Transfer effects in the acquisition of double object constructions in English as an L3

: 9th International Conference on Third Language Acquisition and Multilingualism
Uppsala Sweden)

The present study examines the acquisition of double object constructions (DOCs) (John gave Mary a book) by Basque/Spanish learners of English as an L3. Previous research on the topic by L1 Japanese and Korean second language (L2) learners of English shows L1 influence and proficiency effects (Whong-Barr & Schwartz, 2002; Oh & Zubizarreta, 2006). Research on L2 Romance languages also reports proficiency effects and higher morphosyntactic than semantic accuracy (Cuervo, 2007). The three languages in this study, Basque, Spanish and English, present two types of dative structures: prepositional phrases (PPs) and DOCs. Basque DOCs are morphologically marked in the verb; in Spanish DOCs are expressed by means of clitic-doubling (Demonte, 1995) whereas English DOCs are restricted by word order constraints. Semantically, Basque objects could be interpreted as benefactive, goal and source depending on the predicate and the context. The Spanish object can be interpreted as recipient, source and possessor. DOCs in English show idiosyncratic restrictions, such as morphophonological rules (which exclude most Latinate verbs) as well as language specific semantic constraints. The aim of the present study is to investigate whether the differences between the three languages might impact the acquisition of English DOCs. Participants are expected to show positive transfer in similar structures.
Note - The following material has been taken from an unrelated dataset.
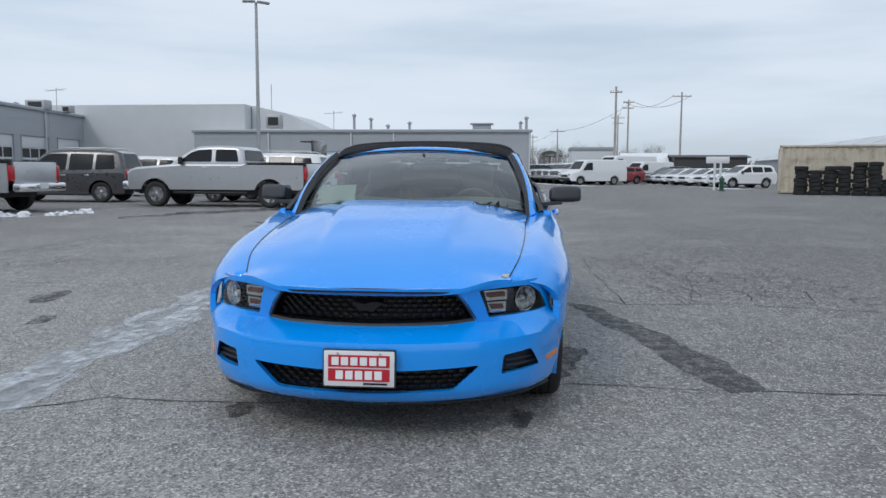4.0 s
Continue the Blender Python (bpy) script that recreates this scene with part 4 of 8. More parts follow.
for k in range(20):
    blob(b, (rnd.uniform(-120, -88), 9 + k * 0.9 + rnd.uniform(-2, 2), 0), rnd.uniform(0.6, 1.8), 0.4, k, 2, 0.6)
tagged(part("snow_bank", b, M_SNOW), "far ploughed snow along the road", "snow", kind="stuff")


# ---- sheds behind the containers ----
def gable_shed(name, at, L, W, eave, ridge, wall, roof, label):
    """A gabled shed; local x along the ridge, gable at x = 0."""
    th = thing(name, at, label, "building", kind="structure")
    b = bmesh.new()
    ring = [(-W / 2, 0), (W / 2, 0), (W / 2, eave), (0, ridge), (-W / 2, eave)]
    loft(b, [[(0, y, z) for y, z in ring], [(L, y, z) for y, z in ring]])
    part("wall", b, wall, th, smooth=False)
    for s in (-1, 1):
        b = bmesh.new()
        d = Vector((0, s * W / 2 * 1.06, eave - 0.06 * (ridge - eave)))
        sheet(b, [(-0.4, 0), (L + 0.4, 0), (L + 0.4, 1), (-0.4, 1)], lambda u, v: (u, d.y * (1 - v), d.z + (ridge - d.z) * v + 0.06), step=L / 3, thick=0.1, inward=(0, 0, -1))
        part("roof", b, roof, th, smooth=False)
    return th


M_DARKSHED = mat("dark_brown_siding", (0.05, 0.047, 0.047), 0.6, var=0.1)
M_ROOFW = mat("white_metal_roof", (0.6, 0.62, 0.64), 0.45, 0.2, var=0.08, scale=0.4, stain=(0.36, 0.3, 0.26), stain_scale=0.3)
sh = gable_shed("dark_shed", pose(-64.3, 40.7, 0, 0, 0, 173), 63, 14, 3.1, 5.4, M_DARKSHED, M_ROOFW, "long dark shed with a pale metal roof")
for y, z, w, h in ((-3.2, 2.1, 1.7, 0.55), (2.6, 2.3, 1.0, 0.4)):
    boxed("window_frame", (-0.05, y, z), (0.1, w, h), M_DOORW, sh, 0.01)
    boxed("window_pane", (-0.11, y, z), (0.03, w - 0.14, h - 0.14), M_DARKGLASS, sh, 0.0)
boxed("side_siding", (31.5, 7.04, 1.5), (62.8, 0.08, 2.98), M_SIDING, sh, 0.0)
for k in range(6):
    boxed("bay_door", (6 + 10 * k, 7.1, 1.3), (3.4, 0.06, 2.5), M_TRIMG, sh, 0.0)
gable_shed("low_shed", pose(-93, 29, 0, 0, 0, -97), 8.4, 8, 2.9, 3.2, M_DARKSHED, M_DARKSHED, "low dark flat-roofed shed far off")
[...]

Negative blocking effects are expected in non-comparable structures but should be overcome by increasing proficiency. Sixty (60) Basque/Spanish bilinguals and 60 L1 Spanish learners of English completed two online acceptability judgments tasks: a self-paced reading task and an auto-paced reading task. Each task consisted of 24 PPs and 24 DOCs items and 48 fillers. Preliminary findings show positive transfer in PPCs. Negative blocking effects are found in DOCs both in cross-linguistic similar (i.e. possessor) and different constraints (i.e. morphological). Interestingly, the difficulties occur regardless of proficiency level.